February turned out to be a month where I got in some beautiful trail runs!  After running the Skyline to the Sea Trail, we spent two weeks in the SOMA/Tenderloin area of San Francisco.  Except for a couple of days, the weather was stellar.  Just about every other day I made my way across the Golden Gate Bridge to the Marin Headlands, where I ran the Headlands 100 course (just one loop though); a high circumnavigation of Mt. Tamalpais on a lovely foggy and drizzly morning; what I call the Slacker Hill Run -- from the Presidio across the GG Bridge, up Slacker Hill and back; a Muir Woods-Pantoll loop; and my favorite, a 25 miler at Point Reyes National Seashore.
Because I had never before visited Point Reyes and wanted to get the most bang for my buck, I consulted Leor Pantilat's fabulous blog, where I discovered the awesomely cool loop that I ended up running, my version modified a bit to add a couple more miles.  I love the Bay Area for its spectacular scenery and diversity of ecosystems and miles 'n miles 'n miles of TRAILS.  In no other area have I run through giant redwoods on smooth, needle-covered singletrack and sandy beaches on the same day.  Alamere Falls was my favorite part of this particular loop in spite of the rope-assisted (!) rappel/scramble to get down to the beach.  (Then I still had to climb back UP.)  Imagine a waterfall right at the ocean's edge.  It was way cool.  No photos, though, since I don't usually carry a camera while running (but check Leor's blog).
On the days we were stuck in the City, we enjoyed jaunts in Golden Gate Park and the Presidio as well as just walking all over San Francisco.  We even acted like tourists and did the Cable Car ride one night.  Fun!  The Federal Court of Appeals happened to be located diagonally across the street from our hotel, and on the morning of February 7th I heard loud cheers when it was announced that California's ridiculous Prop 8 had been repealed.  I cheered as well and look forward to the day when same sex marriage is legalized in each of the United States (and continue to be SO proud of my homestate of Vermont, the first to legalize civil unions way back in 2000).

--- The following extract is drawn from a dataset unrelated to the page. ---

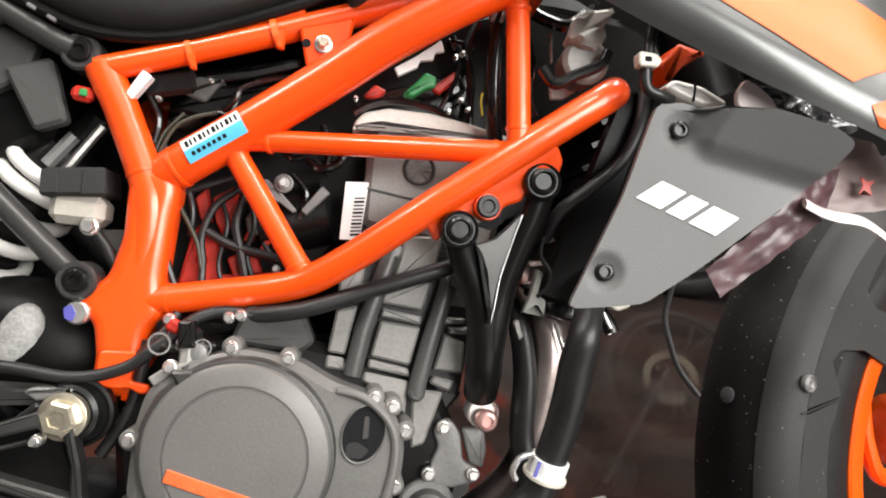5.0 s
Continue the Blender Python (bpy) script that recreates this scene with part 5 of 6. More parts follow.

On our way back home, Chris and I spent a night at Pinnacles National Monument.  This is a neat area with about 30 miles of trails that surpassed our expectations -- lots of cool rocks, caves, tunnels, and plant life -- and a howling coyote who woke everyone up in the campground around 6 a.m. which was pretty funny.  Can you find me in the picture below?

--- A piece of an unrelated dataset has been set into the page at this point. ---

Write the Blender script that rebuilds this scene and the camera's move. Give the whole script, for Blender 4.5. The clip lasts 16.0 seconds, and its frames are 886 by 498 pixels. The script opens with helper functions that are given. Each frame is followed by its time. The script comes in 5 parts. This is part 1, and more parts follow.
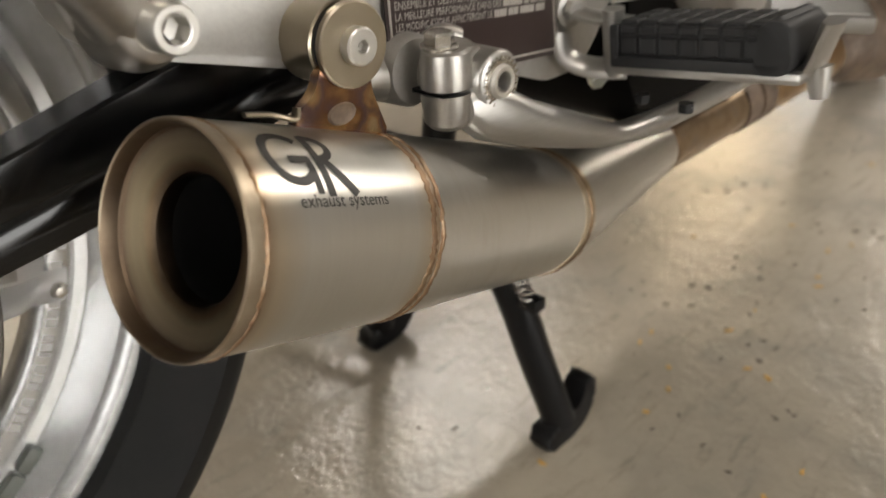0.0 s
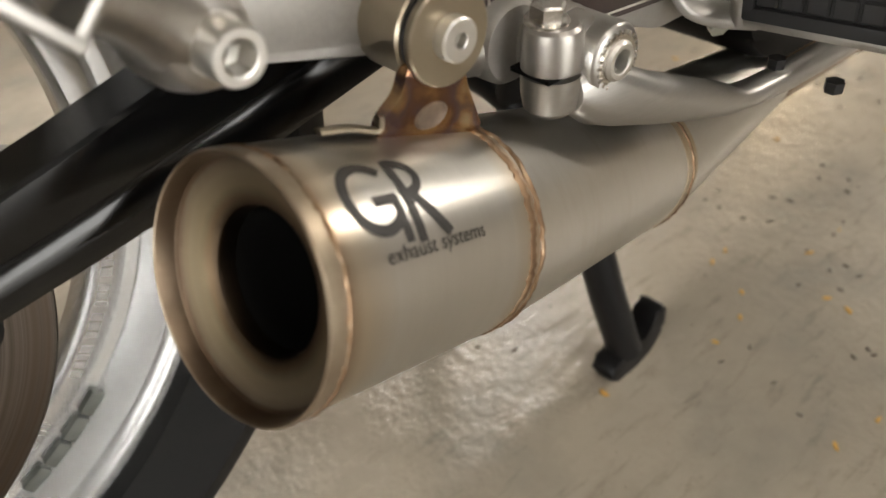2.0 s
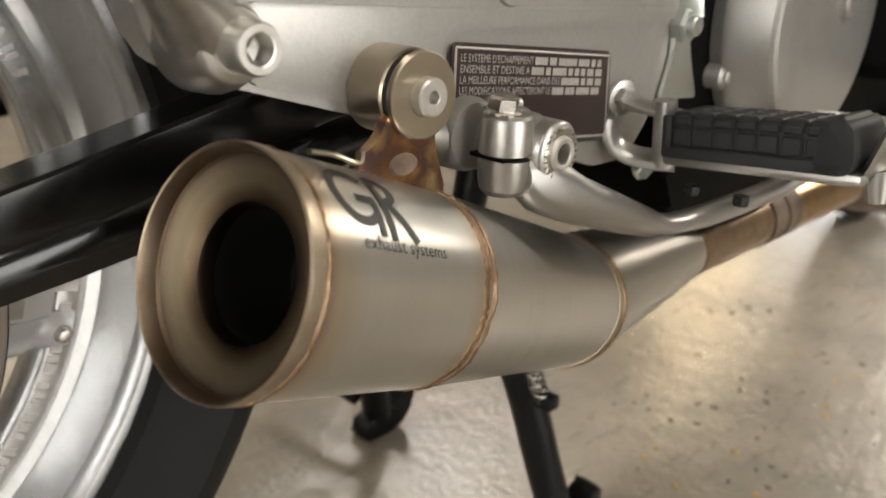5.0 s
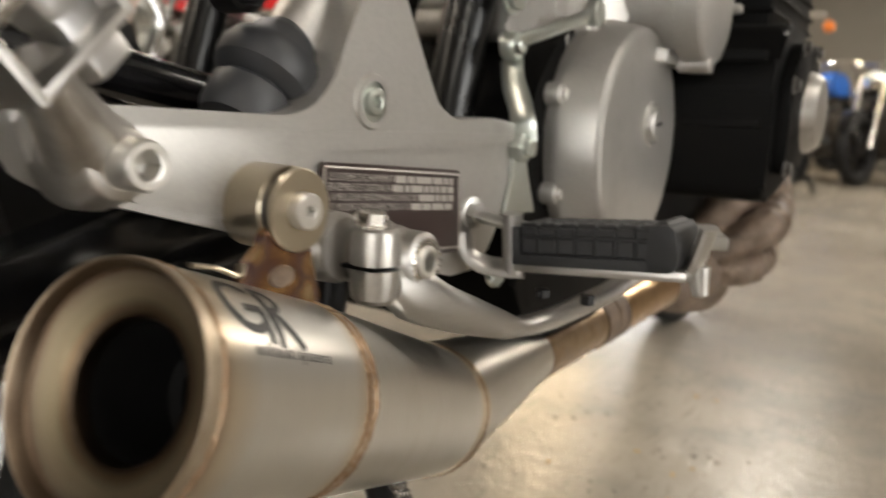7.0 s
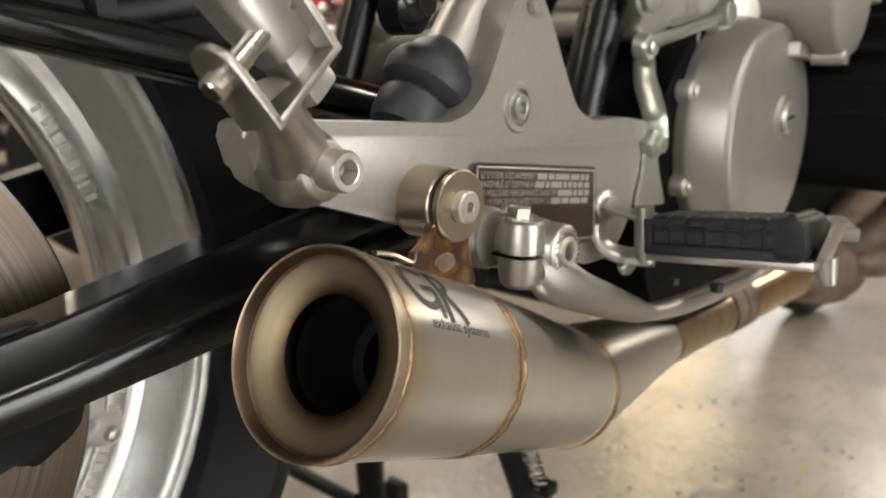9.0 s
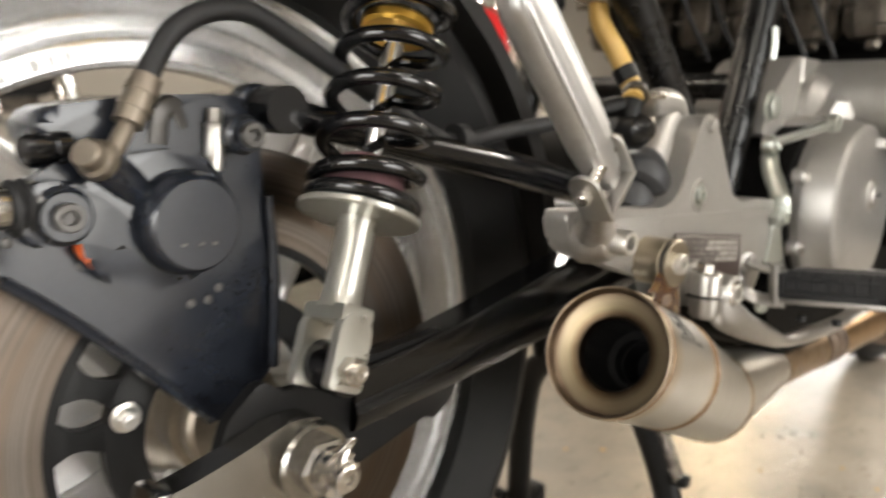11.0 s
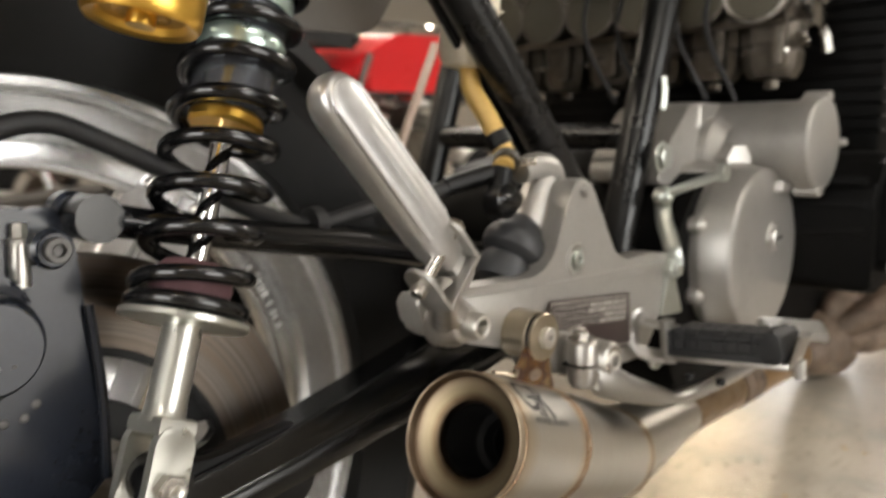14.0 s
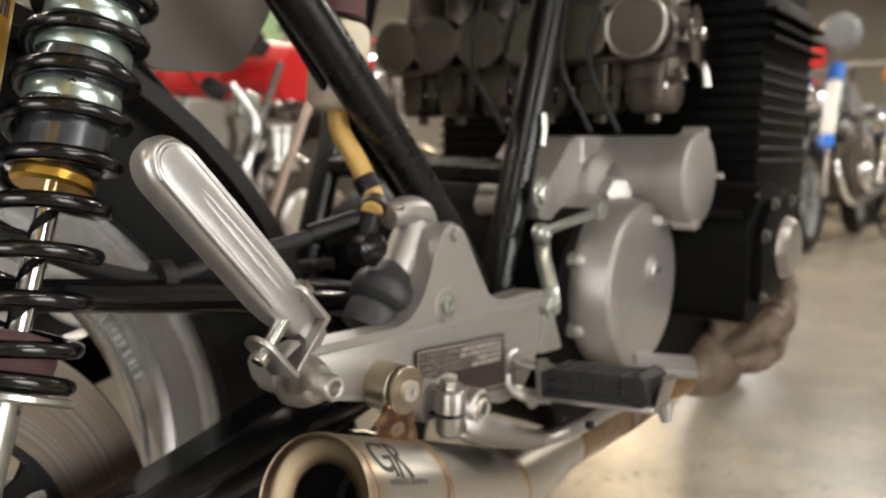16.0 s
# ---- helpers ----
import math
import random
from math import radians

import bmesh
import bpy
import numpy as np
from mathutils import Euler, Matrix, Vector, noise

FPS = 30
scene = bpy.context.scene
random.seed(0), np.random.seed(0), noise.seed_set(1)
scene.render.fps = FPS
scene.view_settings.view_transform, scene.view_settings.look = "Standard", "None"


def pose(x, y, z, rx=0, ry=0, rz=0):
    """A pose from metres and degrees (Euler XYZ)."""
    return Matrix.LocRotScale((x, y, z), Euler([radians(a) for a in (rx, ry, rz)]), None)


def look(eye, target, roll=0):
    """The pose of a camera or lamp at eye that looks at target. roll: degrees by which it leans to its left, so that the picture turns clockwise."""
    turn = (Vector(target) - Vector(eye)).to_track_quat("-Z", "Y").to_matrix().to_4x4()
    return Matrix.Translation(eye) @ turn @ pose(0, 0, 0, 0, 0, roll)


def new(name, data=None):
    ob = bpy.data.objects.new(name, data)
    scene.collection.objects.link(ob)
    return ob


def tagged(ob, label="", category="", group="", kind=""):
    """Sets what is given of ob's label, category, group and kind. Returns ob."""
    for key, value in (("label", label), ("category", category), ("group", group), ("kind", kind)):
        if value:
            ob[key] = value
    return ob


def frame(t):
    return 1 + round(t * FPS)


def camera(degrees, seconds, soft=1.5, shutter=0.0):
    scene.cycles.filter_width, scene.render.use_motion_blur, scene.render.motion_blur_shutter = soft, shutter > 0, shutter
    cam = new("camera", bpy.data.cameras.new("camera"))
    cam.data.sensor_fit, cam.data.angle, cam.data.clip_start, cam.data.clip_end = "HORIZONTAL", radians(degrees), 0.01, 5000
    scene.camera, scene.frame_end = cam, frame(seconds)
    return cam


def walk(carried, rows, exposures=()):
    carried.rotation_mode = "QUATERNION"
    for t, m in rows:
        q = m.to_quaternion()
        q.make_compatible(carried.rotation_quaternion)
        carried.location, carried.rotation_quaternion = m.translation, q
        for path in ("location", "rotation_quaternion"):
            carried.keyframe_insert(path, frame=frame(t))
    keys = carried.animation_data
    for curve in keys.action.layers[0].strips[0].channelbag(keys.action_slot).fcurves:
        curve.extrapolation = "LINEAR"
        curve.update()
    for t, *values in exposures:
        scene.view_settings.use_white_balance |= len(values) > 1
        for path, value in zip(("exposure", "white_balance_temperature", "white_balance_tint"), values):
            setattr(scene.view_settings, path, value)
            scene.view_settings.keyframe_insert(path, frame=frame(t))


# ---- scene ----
cam = camera(58.9, 16.0, shutter=0.5)
# a phone lens focused close: what lies behind the muffler goes soft
cam.data.dof.use_dof = True
cam.data.dof.focus_distance = 0.33
cam.data.dof.aperture_fstop = 9.0
PATH = [
    (0, (0.084, -0.442, 0.493), (1.326, 0.825, -0.43), -2.9),
    (0.5, (0.125, -0.393, 0.507), (1.214, 0.836, -0.635), -3.3),
    (1, (0.12, -0.382, 0.526), (1.126, 0.839, -0.697), -4.0),
    (1.5, (0.12, -0.384, 0.527), (1.115, 0.825, -0.718), -3.7),
    (2, (0.121, -0.38, 0.526), (1.122, 0.822, -0.719), -3.3),
    (2.5, (0.122, -0.376, 0.529), (1.132, 0.833, -0.703), -2.9),
    (3, (0.12, -0.382, 0.527), (1.146, 0.828, -0.692), -2.5),
    (3.2, (0.12, -0.382, 0.526), (1.153, 0.827, -0.688), -2.3),
    (5.3, (0.068, -0.42, 0.462), (1.457, 0.898, -0.116), 3.2),
    (5.5, (0.069, -0.419, 0.458), (1.494, 0.877, -0.081), 2.9),
    (6, (0.073, -0.431, 0.454), (1.639, 0.718, -0.025), 2.3),
    (6.5, (0.079, -0.435, 0.454), (1.76, 0.57, 0.053), 2.3),
    (7, (0.048, -0.416, 0.466), (1.709, 0.643, 0.122), 3.0),
    (7.5, (0.01, -0.405, 0.471), (1.588, 0.774, 0.122), 3.4),
    (8, (0.007, -0.397, 0.465), (1.536, 0.836, 0.09), 3.3),
    (8.2, (0.008, -0.399, 0.453), (1.525, 0.848, 0.072), 2.9),
    (10.3, (-0.074, -0.485, 0.52), (1.356, 0.868, 0.167), 1.5),
    (10.5, (-0.12, -0.477, 0.518), (1.312, 0.878, 0.183), 1.7),
    (11, (-0.23, -0.468, 0.507), (1.184, 0.917, 0.221), 2.5),
    (11.5, (-0.27, -0.466, 0.478), (1.085, 0.975, 0.183), 3.2),
    (12, (-0.273, -0.495, 0.453), (0.996, 1.015, 0.126), 2.9),
    (12.5, (-0.273, -0.506, 0.445), (0.941, 1.046, 0.105), 2.5),
    (13, (-0.257, -0.5, 0.478), (0.961, 1.051, 0.143), 1.8),
    (13.5, (-0.203, -0.505, 0.519), (1.12, 0.966, 0.223), 0.6),
    (14, (-0.161, -0.517, 0.553), (1.285, 0.842, 0.304), 0.3),
    (14.5, (-0.159, -0.511, 0.577), (1.345, 0.79, 0.358), 0.4),
    (15, (-0.147, -0.52, 0.576), (1.385, 0.75, 0.37), 0.2),
    (15.5, (-0.123, -0.539, 0.588), (1.434, 0.694, 0.359), 0.7),
    (16, (-0.12, -0.541, 0.587), (1.446, 0.678, 0.34), 0.8),
]
walk(cam, [(t, look(eye, target, roll)) for t, eye, target, roll in PATH], ((0.0, -0.15), (0.8, 0.0), (3.2, 0.0), (5.5, -0.05), (6.5, -0.1), (7.2, 0.08), (8.2, 0.05), (10.3, 0.25), (11.3, 0.45), (12.2, 0.22), (13.0, 0.3), (14.0, 0.12), (15.0, 0.12), (16.0, 0.05)))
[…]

Back in the 'Nard and somewhat caught up on things on the home front, my friend Scott and I did the Fishbowls 50k this past Saturday.  You won't find that "event" on Ultra Signup; it's a lollipop loop in the Sespe Wilderness that I'd been wanting to run for a year or more.  Two big climbs and kind of  "back there" (no one seen for miles 'n miles... on a beautiful Saturday) but not as hard as I'd expected it would be.  Just a nice long run in solitude.